» **WHAT YOU ARE ASKED TO DO**
In the entries that follow, find the word "from" and report each line it is on.

» **MATERIAL**
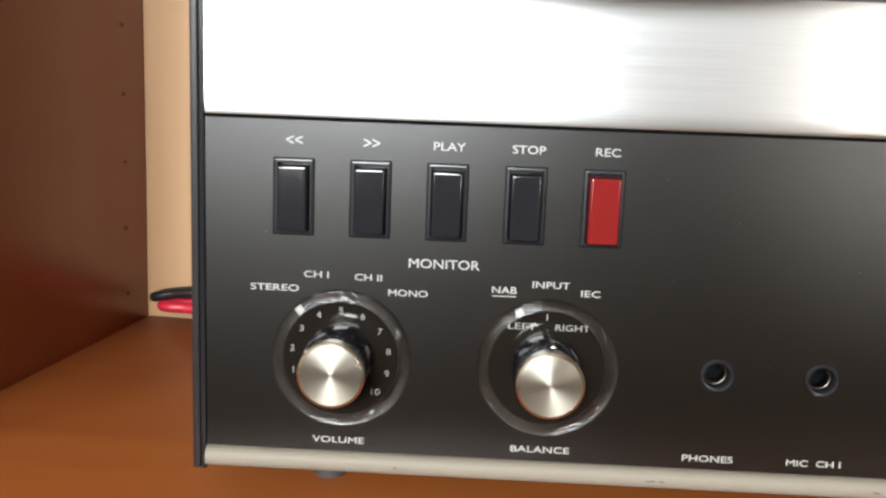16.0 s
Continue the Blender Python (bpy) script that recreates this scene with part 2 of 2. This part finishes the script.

...

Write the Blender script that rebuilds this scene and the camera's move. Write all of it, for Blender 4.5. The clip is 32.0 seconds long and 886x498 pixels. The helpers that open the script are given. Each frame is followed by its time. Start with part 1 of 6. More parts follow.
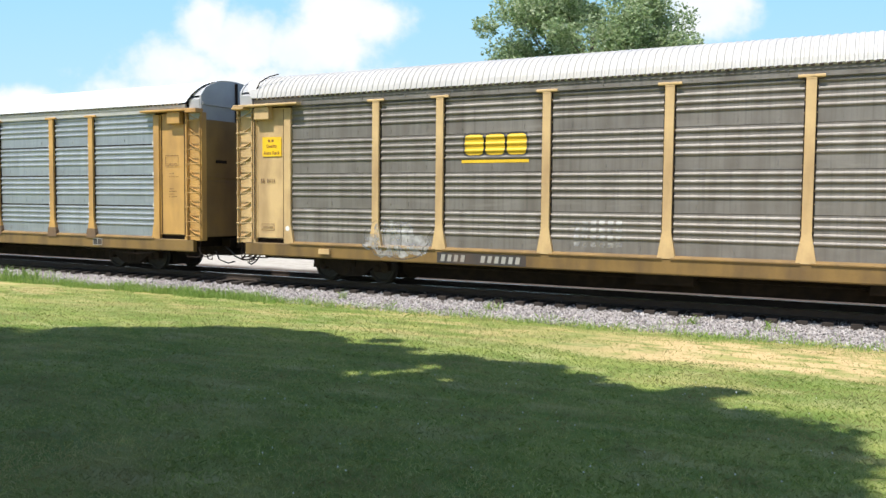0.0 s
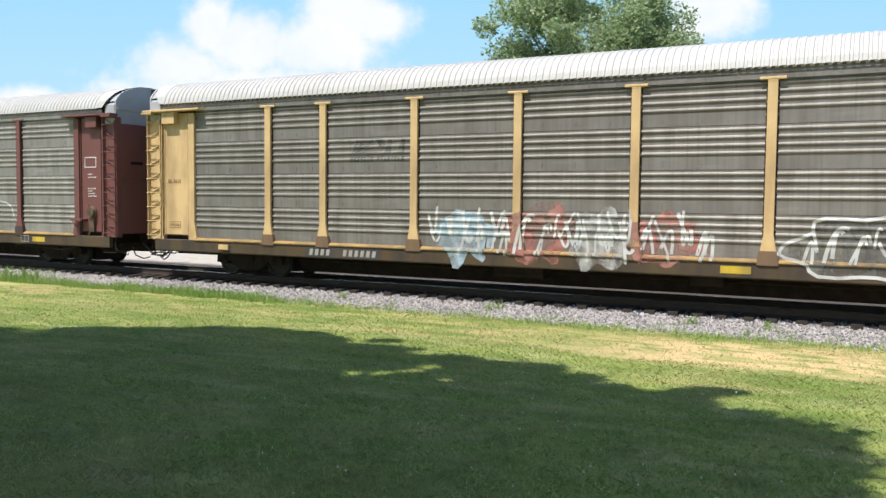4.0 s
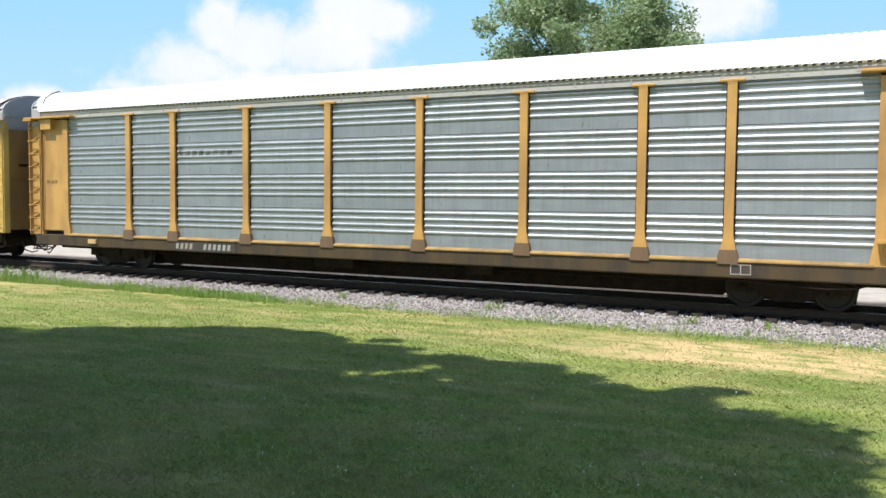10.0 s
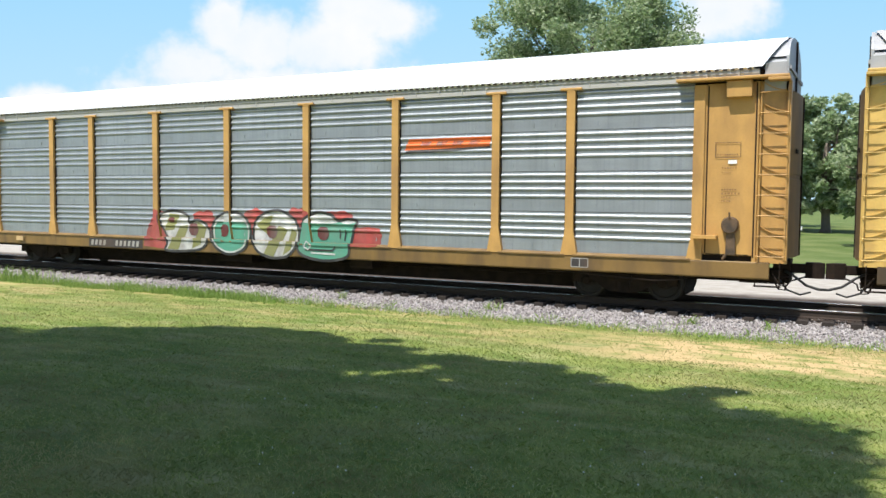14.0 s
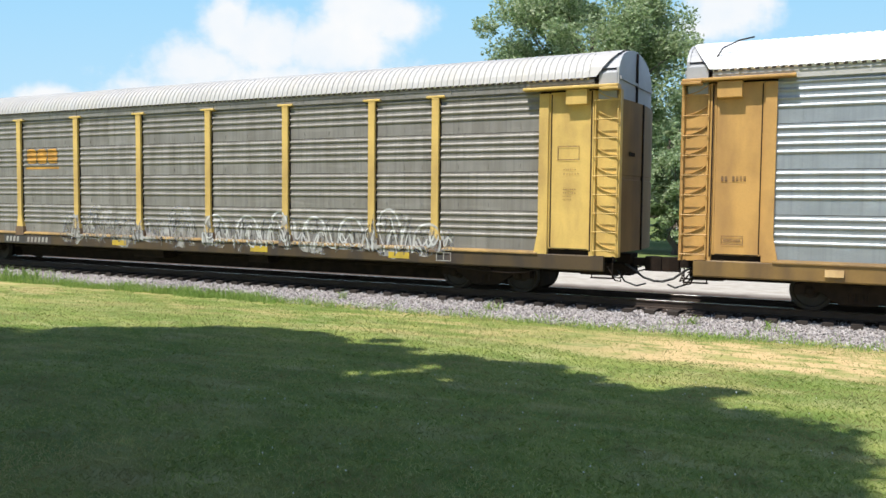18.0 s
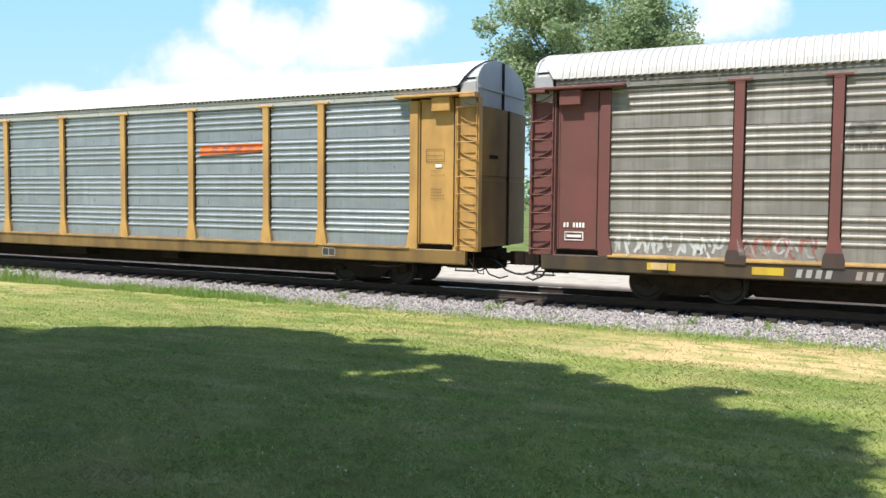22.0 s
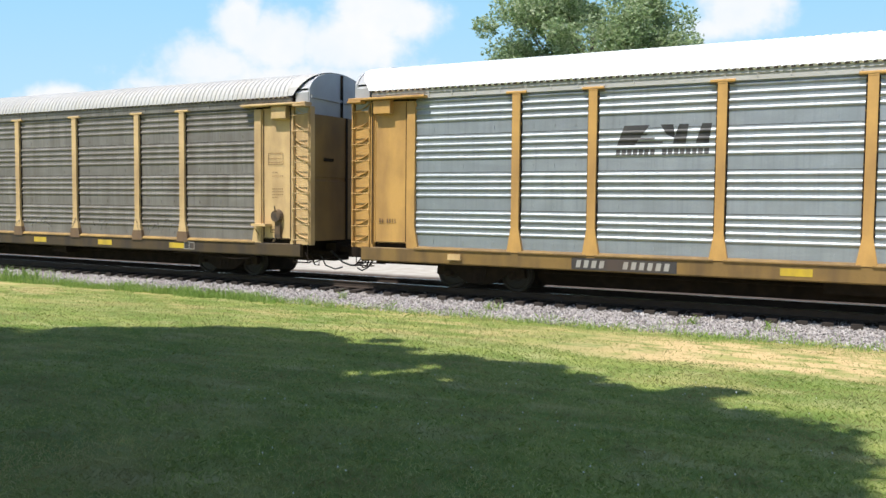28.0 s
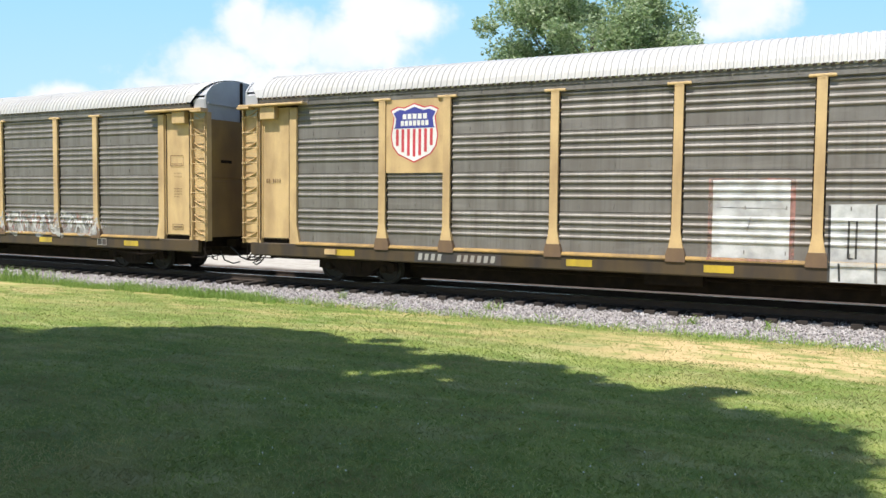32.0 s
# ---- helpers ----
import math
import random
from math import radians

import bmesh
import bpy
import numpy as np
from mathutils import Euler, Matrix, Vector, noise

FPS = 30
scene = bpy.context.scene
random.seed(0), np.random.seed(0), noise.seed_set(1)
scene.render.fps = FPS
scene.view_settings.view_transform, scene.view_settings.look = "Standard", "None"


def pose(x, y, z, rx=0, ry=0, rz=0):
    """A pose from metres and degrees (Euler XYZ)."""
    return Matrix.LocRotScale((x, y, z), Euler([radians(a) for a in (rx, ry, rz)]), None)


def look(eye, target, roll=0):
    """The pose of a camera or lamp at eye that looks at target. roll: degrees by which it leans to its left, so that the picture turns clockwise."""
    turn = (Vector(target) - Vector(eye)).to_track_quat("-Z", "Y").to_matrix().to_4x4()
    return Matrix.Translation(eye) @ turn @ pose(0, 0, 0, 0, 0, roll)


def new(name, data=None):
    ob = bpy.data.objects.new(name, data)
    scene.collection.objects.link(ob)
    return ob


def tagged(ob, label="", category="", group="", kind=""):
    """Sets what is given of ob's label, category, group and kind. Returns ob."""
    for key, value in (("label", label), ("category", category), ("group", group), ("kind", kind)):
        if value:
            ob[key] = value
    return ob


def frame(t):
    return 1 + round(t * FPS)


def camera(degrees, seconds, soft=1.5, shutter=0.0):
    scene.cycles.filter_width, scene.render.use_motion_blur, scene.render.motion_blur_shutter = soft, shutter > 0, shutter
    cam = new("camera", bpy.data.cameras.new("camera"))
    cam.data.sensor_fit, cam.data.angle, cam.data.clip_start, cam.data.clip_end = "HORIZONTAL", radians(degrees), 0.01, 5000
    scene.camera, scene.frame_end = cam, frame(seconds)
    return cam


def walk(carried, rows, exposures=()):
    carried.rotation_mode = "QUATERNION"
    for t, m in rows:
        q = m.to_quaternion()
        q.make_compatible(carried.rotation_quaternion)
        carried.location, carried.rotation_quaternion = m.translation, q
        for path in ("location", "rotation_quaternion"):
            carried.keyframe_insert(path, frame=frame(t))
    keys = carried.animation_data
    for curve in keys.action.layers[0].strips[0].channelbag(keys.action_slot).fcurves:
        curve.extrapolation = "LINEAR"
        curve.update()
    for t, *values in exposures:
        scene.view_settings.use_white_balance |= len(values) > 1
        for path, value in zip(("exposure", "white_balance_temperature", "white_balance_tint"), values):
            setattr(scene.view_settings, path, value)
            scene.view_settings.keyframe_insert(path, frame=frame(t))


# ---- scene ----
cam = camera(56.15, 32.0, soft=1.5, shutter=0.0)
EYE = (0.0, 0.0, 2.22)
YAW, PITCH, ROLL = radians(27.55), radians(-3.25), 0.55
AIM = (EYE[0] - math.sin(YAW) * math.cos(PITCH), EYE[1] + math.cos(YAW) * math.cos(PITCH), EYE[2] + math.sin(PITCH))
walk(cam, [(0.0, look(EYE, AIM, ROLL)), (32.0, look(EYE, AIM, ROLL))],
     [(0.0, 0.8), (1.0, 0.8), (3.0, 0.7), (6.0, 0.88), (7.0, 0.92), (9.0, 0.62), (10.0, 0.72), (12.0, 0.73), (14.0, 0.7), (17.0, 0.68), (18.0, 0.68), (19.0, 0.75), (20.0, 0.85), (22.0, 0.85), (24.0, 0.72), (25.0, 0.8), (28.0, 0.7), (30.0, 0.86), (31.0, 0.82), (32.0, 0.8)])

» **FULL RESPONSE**
from math import radians
from mathutils import Euler, Matrix, Vector, noise
    """A pose from metres and degrees (Euler XYZ)."""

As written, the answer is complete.